I think the more parsimonious explanation is that teachers just don't actually care if our children isn't learning

I agree that education bureaucrats don't care very much if kids learn, I just have a conspiracy that districts don't want to show overly-rapid improvement because that would raise awkward questions about "so what do you need a budget increase for?", and that there's at least some cooperation among districts.

I saw this claim a couple years ago that the population of China is over-reported by 130 million.

Yeah, that's a piece of evidence I'd point to, and I think countries with worse record keeping than China are probably even worse- would anyone even notice if a few thousand Congolese or Indonesian peasants here and there happened to only exist as a form of budget padding?

There's a good amount of speculative evidence that Nigeria's population is nowhere near what it claims and may possibly be a little as 1/2 the official figure, largely driven by gov't spending being divided among its provinces by headcount.

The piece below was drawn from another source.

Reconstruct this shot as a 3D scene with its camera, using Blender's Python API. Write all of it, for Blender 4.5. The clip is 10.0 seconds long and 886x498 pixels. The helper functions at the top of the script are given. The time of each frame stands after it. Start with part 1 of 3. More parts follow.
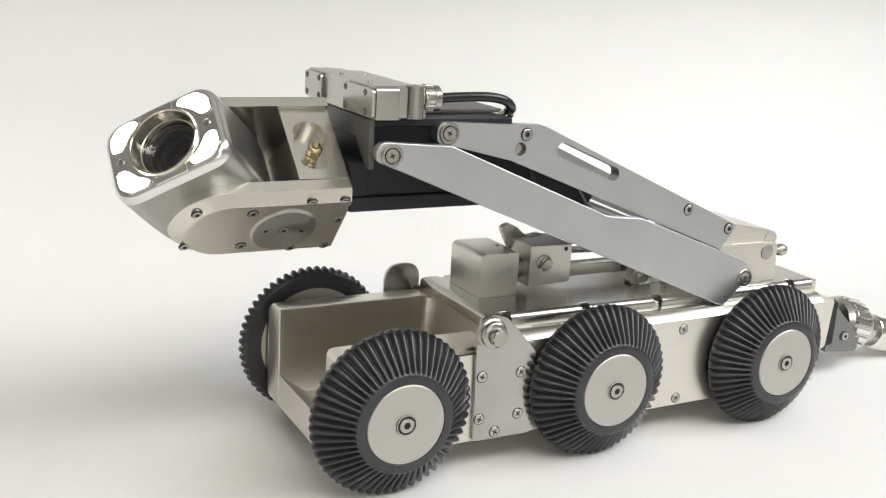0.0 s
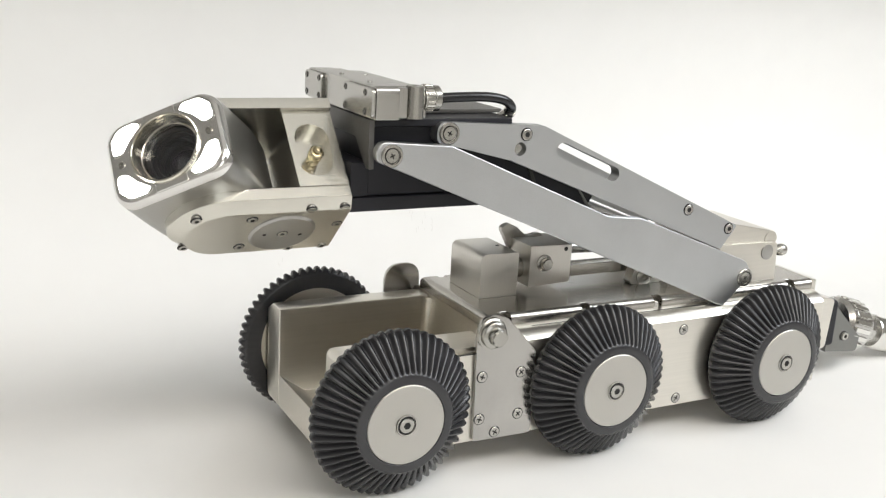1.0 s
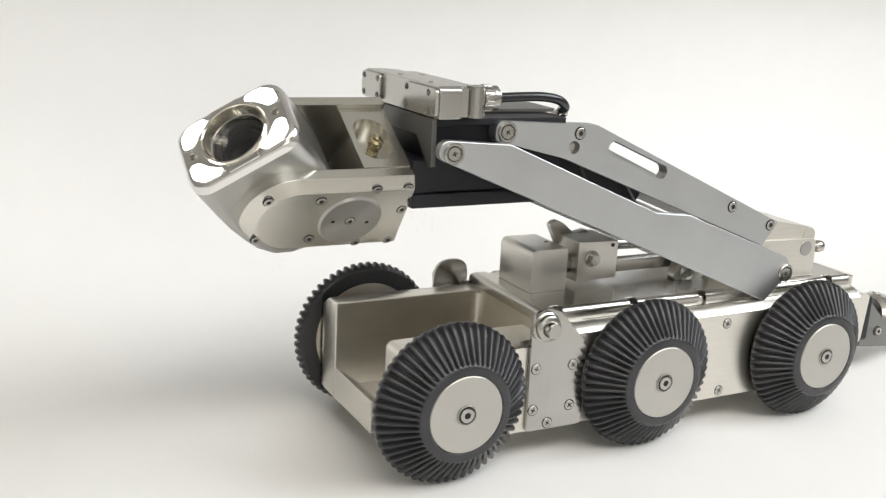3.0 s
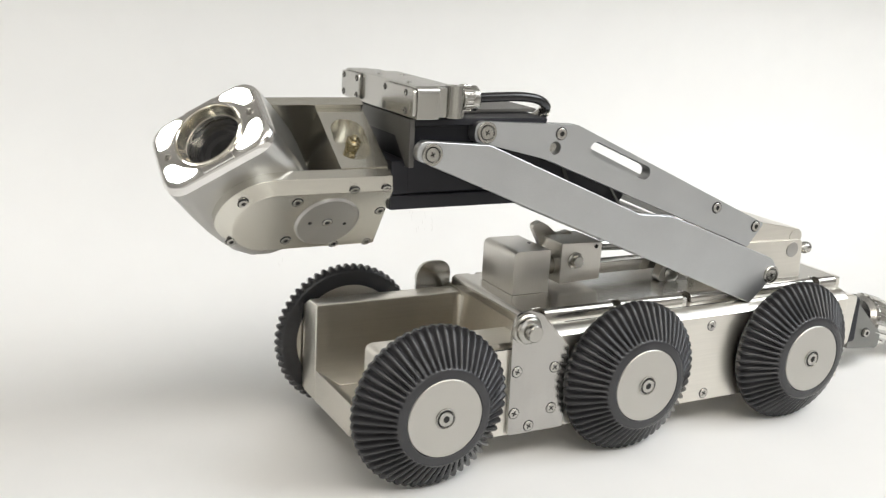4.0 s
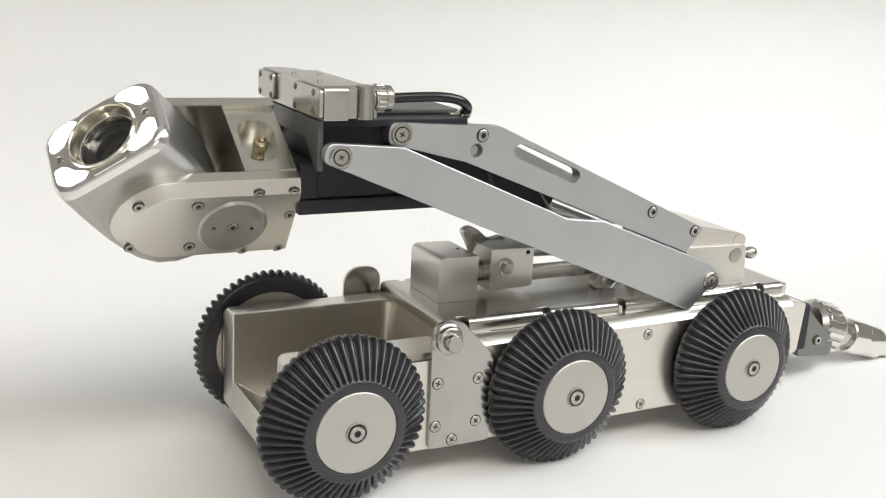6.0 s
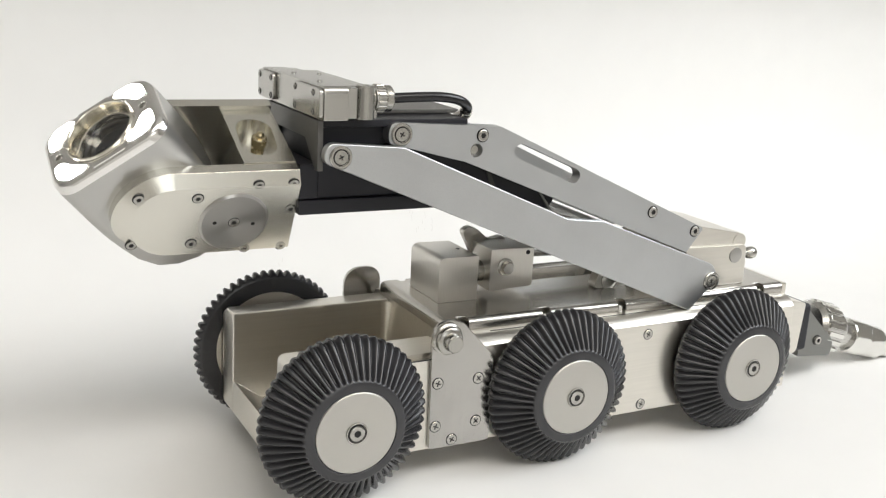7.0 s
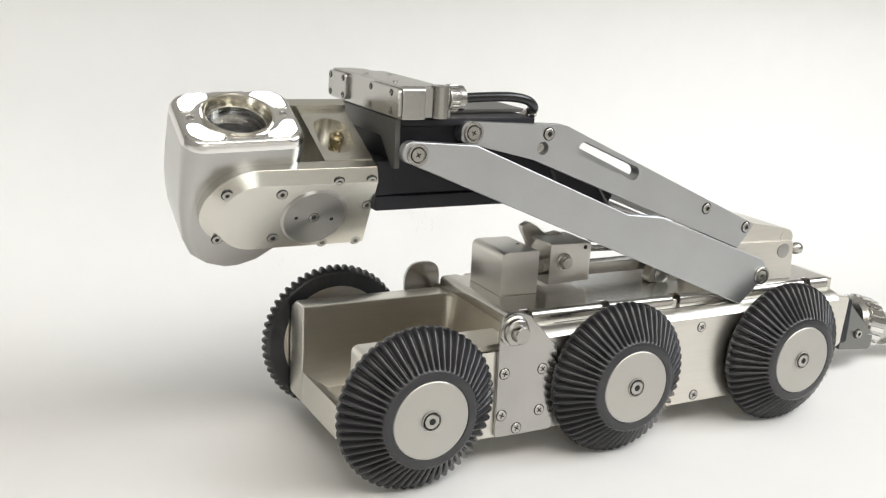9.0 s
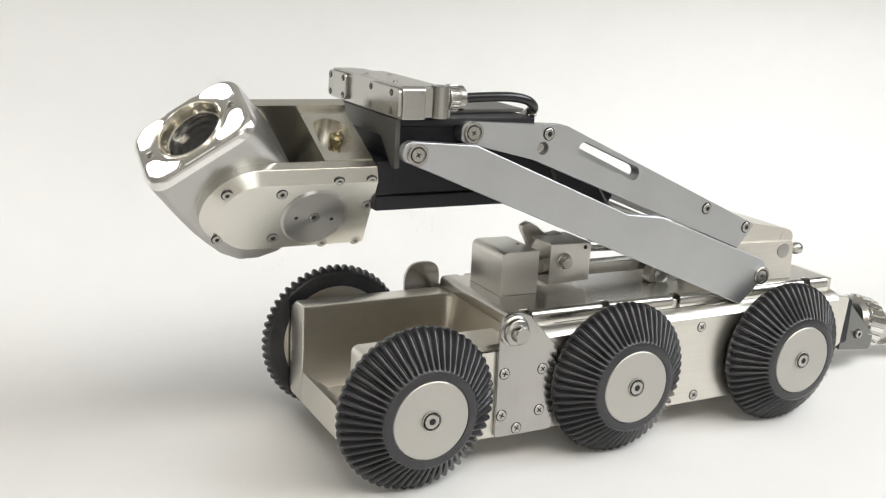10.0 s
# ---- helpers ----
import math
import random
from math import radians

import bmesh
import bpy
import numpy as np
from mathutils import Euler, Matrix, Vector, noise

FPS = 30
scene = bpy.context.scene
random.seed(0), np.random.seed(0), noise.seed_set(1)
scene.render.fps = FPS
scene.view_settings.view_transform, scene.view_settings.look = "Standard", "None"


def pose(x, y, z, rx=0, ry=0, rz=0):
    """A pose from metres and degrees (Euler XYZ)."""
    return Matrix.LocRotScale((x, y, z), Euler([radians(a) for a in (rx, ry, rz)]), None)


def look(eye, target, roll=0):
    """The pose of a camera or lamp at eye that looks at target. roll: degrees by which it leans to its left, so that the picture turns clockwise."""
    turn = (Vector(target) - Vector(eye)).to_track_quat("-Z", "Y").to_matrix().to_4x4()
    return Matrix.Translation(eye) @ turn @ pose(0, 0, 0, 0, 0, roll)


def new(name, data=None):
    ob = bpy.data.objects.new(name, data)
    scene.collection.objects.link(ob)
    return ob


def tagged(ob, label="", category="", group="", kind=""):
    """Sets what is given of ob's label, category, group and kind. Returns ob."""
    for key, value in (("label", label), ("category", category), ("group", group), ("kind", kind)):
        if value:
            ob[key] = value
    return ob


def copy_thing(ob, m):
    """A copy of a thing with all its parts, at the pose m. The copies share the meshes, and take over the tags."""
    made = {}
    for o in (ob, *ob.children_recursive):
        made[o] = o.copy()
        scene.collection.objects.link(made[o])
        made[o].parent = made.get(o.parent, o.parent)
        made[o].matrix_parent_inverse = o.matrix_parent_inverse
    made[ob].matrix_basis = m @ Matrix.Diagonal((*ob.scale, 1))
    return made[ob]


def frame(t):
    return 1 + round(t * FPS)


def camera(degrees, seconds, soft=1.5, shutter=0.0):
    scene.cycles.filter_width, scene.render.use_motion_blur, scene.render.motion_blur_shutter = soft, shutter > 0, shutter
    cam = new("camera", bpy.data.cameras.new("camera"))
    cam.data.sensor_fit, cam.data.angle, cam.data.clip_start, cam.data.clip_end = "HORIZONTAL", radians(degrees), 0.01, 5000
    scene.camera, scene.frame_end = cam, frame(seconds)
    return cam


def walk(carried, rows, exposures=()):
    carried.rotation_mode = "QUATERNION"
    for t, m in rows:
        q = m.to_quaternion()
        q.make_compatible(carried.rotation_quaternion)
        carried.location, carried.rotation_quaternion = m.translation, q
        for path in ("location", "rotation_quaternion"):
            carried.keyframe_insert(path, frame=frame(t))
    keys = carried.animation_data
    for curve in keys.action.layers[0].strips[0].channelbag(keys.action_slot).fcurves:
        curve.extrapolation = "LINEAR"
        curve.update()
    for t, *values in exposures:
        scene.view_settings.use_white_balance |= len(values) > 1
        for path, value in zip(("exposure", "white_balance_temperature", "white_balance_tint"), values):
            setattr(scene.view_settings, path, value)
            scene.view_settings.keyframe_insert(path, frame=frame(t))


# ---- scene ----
cam = camera(46.17, 10.0, soft=1.25, shutter=0.4)
EYE = pose(0.4262, 0.6845, 0.3602, 75.10, -3.32, 152.35)
walk(cam, [(0.0, EYE), (10.0, EYE)], exposures=[(0.0, 0.0), (10.0, 0.0)])

# ---- world and light ----
world = bpy.data.worlds.new("sky")
scene.world = world
world.use_nodes = True
wn = world.node_tree
bg = wn.nodes["Background"]
sky = wn.nodes.new("ShaderNodeTexSky")
sky.sky_type, sky.sun_disc = "NISHITA", False
sky.sun_elevation, sky.sun_rotation = radians(40), radians(250)
wn.links.new(sky.outputs[0], bg.inputs[0])
bg.inputs[1].default_value = 0.12


def area(name, m, sx, sy, watts, colour):
    data = bpy.data.lights.new(name, "AREA")
    data.shape, data.size, data.size_y, data.energy, data.color = "RECTANGLE", sx, sy, watts, colour
    ob = new(name, data)
    ob.matrix_world = m
    return ob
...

https://markessien.com/posts/real_population_of_nigeria/

https://www.premiumtimesng.com/opinion/589235-nigerias-population-is-a-lot-less-than-220-million-by-tope-fasua.html

The 2nd article is written by the Nigerian President's economic advisor.

I would've thought that Nigeria's population would be under-reported: it seems that everyone I've ever met has some sort of connection to the royal family.

Sugar intake peaked around 2000: https://twitter.com/sguyenet/status/1061362985678049281?lang=en

It's hard to believe that decreasing intake is still driving obesity. It's easy to get a bunch of fat calories in without sugar and they'll make you just as fat (although obviously sugar has other negative metabolic effects).

would anyone even notice if a few thousand Congolese or Indonesian peasants here and there happened to only exist as a form of budget padding?

You're kind of assuming that people know the true number of Indonesians and then bump up the number. It seems more likely that people don't know the number and even after any bumping at least in some cases there are even more people than reported.